On Oct. 5, Judge Lewis Kaplan [pdf] excluded Abebe’s testimony, on the grounds that it was a a fruit of a poisonous tree, i.e. was only available to the prosecution because Bush had had Ghailani tortured (and maybe had had Abebe tortured, as well!)

That was why Ghailani could not be convicted of murder, as he from all accounts ought to have been. Had his connection to Abebe been discovered by ordinary questioning or by good police work, then the latter could have freely taken the witness stand. In fact, it seems to me very likely that Abebe would in fact have been discovered in other ways– from the record, e.g., of Ghailani’s cell phone calls, or even just from his own account of his activities.

King’s and others’ assertion that a military tribunal could have gotten a conviction on the murder charges is simply incorrect, as Judge Kaplan himself pointed out (h/t FDL):

‘ It is very far from clear that Abebe’s testimony would be admissible if Ghailani were being tried by military commission, even without regard to the question whether the Fifth Amendment would invalidate any more forgiving provisions of the rules of evidence otherwise applicable in such a proceeding.

Military commissions are governed by the Military Commissions Act, 10 USC 948a et seq. (the “MCA”). Evidence in such proceedings is governed by the Military Commission Rules of Evidence (“MCRE”). U.S. DEP’T OF DEFENSE, MANUAL FOR MILITARY COMMISSIONS (2010 ed.).

MCA 948r(a) and MCRE 304 preclude or restrict the use of “statements obtained by torture or cruel, inhuman, or degrading treatment,” and evidence derived threrefrom, and could require exclusion of Abebe’s testimony. Even if they did not, the Constitution might do so, even in a military commission proceeding.’

The military tribunal still has to operate within the terms of the US Constitution, however much Bush and Cheney (and Peter King) may despise that document, and it is the constitution that would force any judge, military or civilian, to invalidate evidence obtained by torture.
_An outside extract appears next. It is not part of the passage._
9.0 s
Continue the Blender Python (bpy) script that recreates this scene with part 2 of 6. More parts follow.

It isn’t the fault of American civil justice, still among the best and most upright in the world. It isn’t Obama’s fault, or Eric Holder’s fault. It is the fault of the profound betrayal of American law and values by vapid thugs who want to take us back to absolute monarchy, to bills of attainder, star chambers, divine right of kings, and drawing and quartering and breaking at the wheel.

King and other members of Congress, who wish to make an end run around the constitution with their ‘military tribunals,’ are essentially violating the separation of powers, since the artificial tribunals operating beyond the bill of rights are a way for the legislative and executive branches to sidestep the judicial system so as to administer arbitrary ‘justice.’ This way of proceeding is essentially a bill of attainder:

“Bills of attainder . . . are such special acts of the legislature, as inflict capital punishments upon persons supposed to be guilty of high offences, such as treason and felony, without any conviction in the ordinary course of judicial proceedings. If an act inflicts a milder degree of punishment than death, it is called a bill of pains and penalties. . . . In such cases, the legislature assumes judicial magistracy, pronouncing upon the guilt of the party without any of the common forms and guards of trial, and satisfying itself with proofs, when such proofs are within its reach, whether they are conformable to the rules of evidence, or not.”
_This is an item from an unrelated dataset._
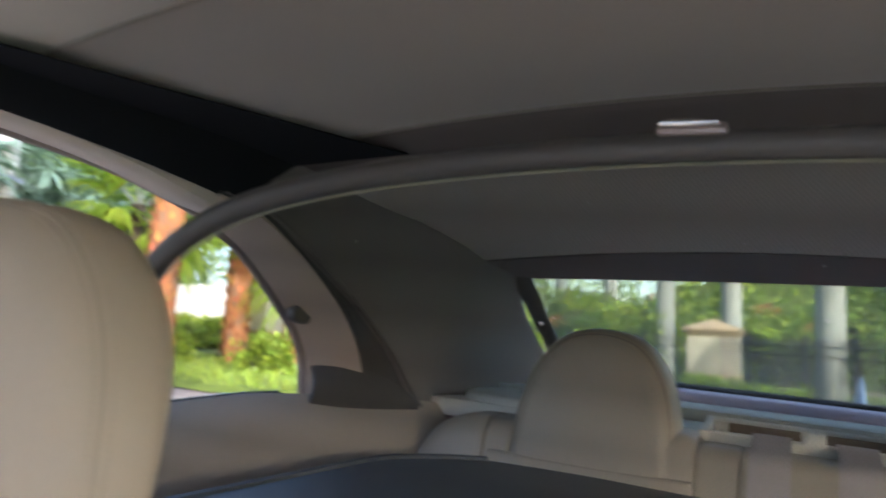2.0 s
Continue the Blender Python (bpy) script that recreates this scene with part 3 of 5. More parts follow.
# --- windscreen frame, visor ---
def build_windscreen():
    ws = thing("windscreen_frame", (0, 0, 1.2), "beige windscreen header with grey padded pillars", "windscreen frame")
    head = [[(-0.185 + 0.07 * (y / 10) ** 2, y / 10 * 0.70, 1.232 - 0.035 * (y / 10) ** 2) for y in range(-10, 11)], [(-0.050 + 0.1 * (y / 10 * 0.73) ** 2, y / 10 * 0.73, 1.268 - 0.09 * (y / 10 * 0.73) ** 2) for y in range(-10, 11)]]
    part("header_cover", bm_ruled(head[0], head[1], 30, 6, 0.02, -0.012), TRIM, ws, "beige header cover")
    for s in (1, -1):
        part("header_end_seal", bm_box((-0.06, min(0.712 * s, 0.75 * s), 1.208), (0.006, max(0.712 * s, 0.75 * s), 1.285), 0.006), RUBBER, ws)
    part("header_gap", bm_tube([(-0.0345 + 0.1 * (y / 10 * 0.73) ** 2, y / 10 * 0.73, 1.286 - 0.11 * (y / 10 * 0.73) ** 2) for y in range(-10, 11)], 0.0135, 10), RUBBER, ws, "black rubber gap seal")
    part("gap_rail", bm_tube([(-0.036 + 0.1 * (y / 10 * 0.71) ** 2, y / 10 * 0.71, 1.2705 - 0.11 * (y / 10 * 0.71) ** 2) for y in range(-10, 11)], 0.0015, 6), FRAME_GREY, ws)
    for s in (1, -1):
        out = [(0.030, 0.745 * s, 1.206), (-0.05, 0.752 * s, 1.160), (-0.155, 0.758 * s, 1.098), (-0.26, 0.765 * s, 1.038), (-0.42, 0.78 * s, 0.945)]
        inn = [(-0.045, 0.69 * s, 1.195), (-0.100, 0.695 * s, 1.152), (-0.185, 0.70 * s, 1.088), (-0.265, 0.70 * s, 1.037), (-0.43, 0.72 * s, 0.935)]
        part("pillar_head", bm_ruled([(-0.02, 0.70 * s, 1.20), (-0.08, 0.70 * s, 1.166), (-0.143, 0.702 * s, 1.118)], [(-0.02, 0.66 * s, 1.248), (-0.08, 0.68 * s, 1.222), (-0.145, 0.69 * s, 1.190)], 12, 4, 0.008), PILLAR_CLOTH, ws, "grey top of the windscreen pillar")
        part("pillar_cover", bm_ruled(out, inn, 30, 6, 0.012, 0.012, (0.3, -s, 0)), PILLAR_CLOTH, ws, "grey padded windscreen pillar")
        part("pillar_edge", bm_tube(spline(out, 26), 0.006, 8), TRIM, ws, "beige pillar edge trim")
        part("pillar_seal", bm_tube(spline([(p[0] - 0.004, p[1] + 0.012 * s, p[2] - 0.004) for p in out], 26), 0.010, 8), RUBBER, ws)
    glass_ob = part("windscreen", bm_grid(lambda u, v: (-0.175 - 0.60 * u + 0.17 * (v * 2 - 1) ** 6, (v * 2 - 1) * 0.764, 1.228 - 0.018 * (v * 2 - 1) ** 2 - 0.35 * u), 6, 40, 0.004), DEWY, ws, "windscreen pane misted with dew")
    glass_ob.visible_shadow = False

    visor = thing("sun_visor", (-0.07, 0.55, 1.19), "grey fabric sun visor folded up with a warning label", "sun visor")

    def vz(x, y):
        return 1.188 + 0.16 * (x + 0.07) - 0.03 * (y - 0.55)
    outline = round_outline([(-0.176, 0.402), (-0.085, 0.386), (-0.03, 0.39), (-0.016, 0.42), (-0.006, 0.55), (-0.004, 0.68), (-0.018, 0.735), (-0.06, 0.762), (-0.13, 0.770), (-0.195, 0.745), (-0.215, 0.65), (-0.205, 0.49)], 64)
    body = part("visor_body", bm_pillow(outline, 0, 0.018, 0.008, 0.002, 0.002, lambda u, v, d: (u, v, vz(u, v) + d)), GREY_PLASTIC, visor)
    part("visor_piping", bm_tube([(p.x, p.y, vz(p.x, p.y) - 0.0005) for p in inset(outline, 0.022)] + [(*inset(outline, 0.022)[0], vz(*inset(outline, 0.022)[0]))], 0.0012, 6), GREY_PLASTIC, visor)

    def label_at(u, v, d):
        a, b, c, e = Vector((-0.115, 0.557)), Vector((-0.054, 0.516)), Vector((-0.045, 0.665)), Vector((-0.112, 0.720))
        p = (a * (1 - u) + b * u) * (1 - v) + (e * (1 - u) + c * u) * v
        return (p.x, p.y, vz(p.x, p.y) - d)
    part("label", bm_grid(lambda u, v: label_at(u * 0.86, v, 0.0045), 6, 6, 0.0006), LABEL_WHITE, body, "white warning label")
    part("label_band", bm_grid(lambda u, v: label_at(0.86 + u * 0.14, v, 0.0045), 2, 6, 0.0006), LABEL_YELLOW, body, "yellow label edge")
    for k in range(6):
        part("print_bar", bm_grid(lambda u, v, k=k: label_at(0.12 + 0.105 * k + 0.022 * u, 0.12 + (0.55 + 0.2 * ((k * 7) % 3) / 2) * v, 0.0052), 1, 4, 0.0003), PRINT, body)
    # Dark shape added for the shadowed gap between header and visor.
    part("visor_gap_shade", bm_pillow(round_outline([(-0.075, 0.388), (-0.034, 0.362), (-0.022, 0.368), (-0.024, 0.392)], 20), 0, 0.012, 0.003, 0, 0, lambda u, v, d: (u, v, 1.214 + d)), HOLE_SHADE, visor)
    part("visor_tab", bm_pillow(round_outline([(-0.150, 0.742), (-0.105, 0.748), (-0.108, 0.775), (-0.145, 0.778)], 20), 0, 0.006, 0.002, 0, 0, lambda u, v, d: (u, v, vz(u, v) - 0.002 + d)), TRIM, visor)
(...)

The actually existing constitution of the United States of American forbids bills of attainder (Article I, Section 9 ), as an abuse of the British Old Regime. If Tea Partiers had any integrity and actually stood for the values that their tricorner hats imply, they’d be denouncing arbitrary tribunals themselves.

Terrorism, like any other social pathology, can best be fought with a rule of law, not by trampling on the very framework of our democratic system. We don’t have to become al-Qaeda to fight al-Qaeda. In fact, in America’s struggle to win over the Muslims of the world, adherence to our constitution is among our most effective weapons. Gallup found that:

‘ When asked what they admire most about the West, citizens of Muslim countries ranked technology first and liberty and democracy second. They expressed widespread admiration for the freedom of expression and assembly, rule of law, and government accountability they see in the West. ‘

Muslims already know all about military tribunals and torture and arbitrarily tossing people in jail. They are yearning for something better, which we, at least used to, have.

Bush and the Bushies screwed up, and they are blaming it on the liberties enshrined in the constitution by men a thousand times their betters, for which generations of Americans have fought and died, and whose memory is being desecrated by the sad likes of George W. Bush, Richard Bruce Cheney, Peter King and the rest of our would-be Anglophone Francisco Francos.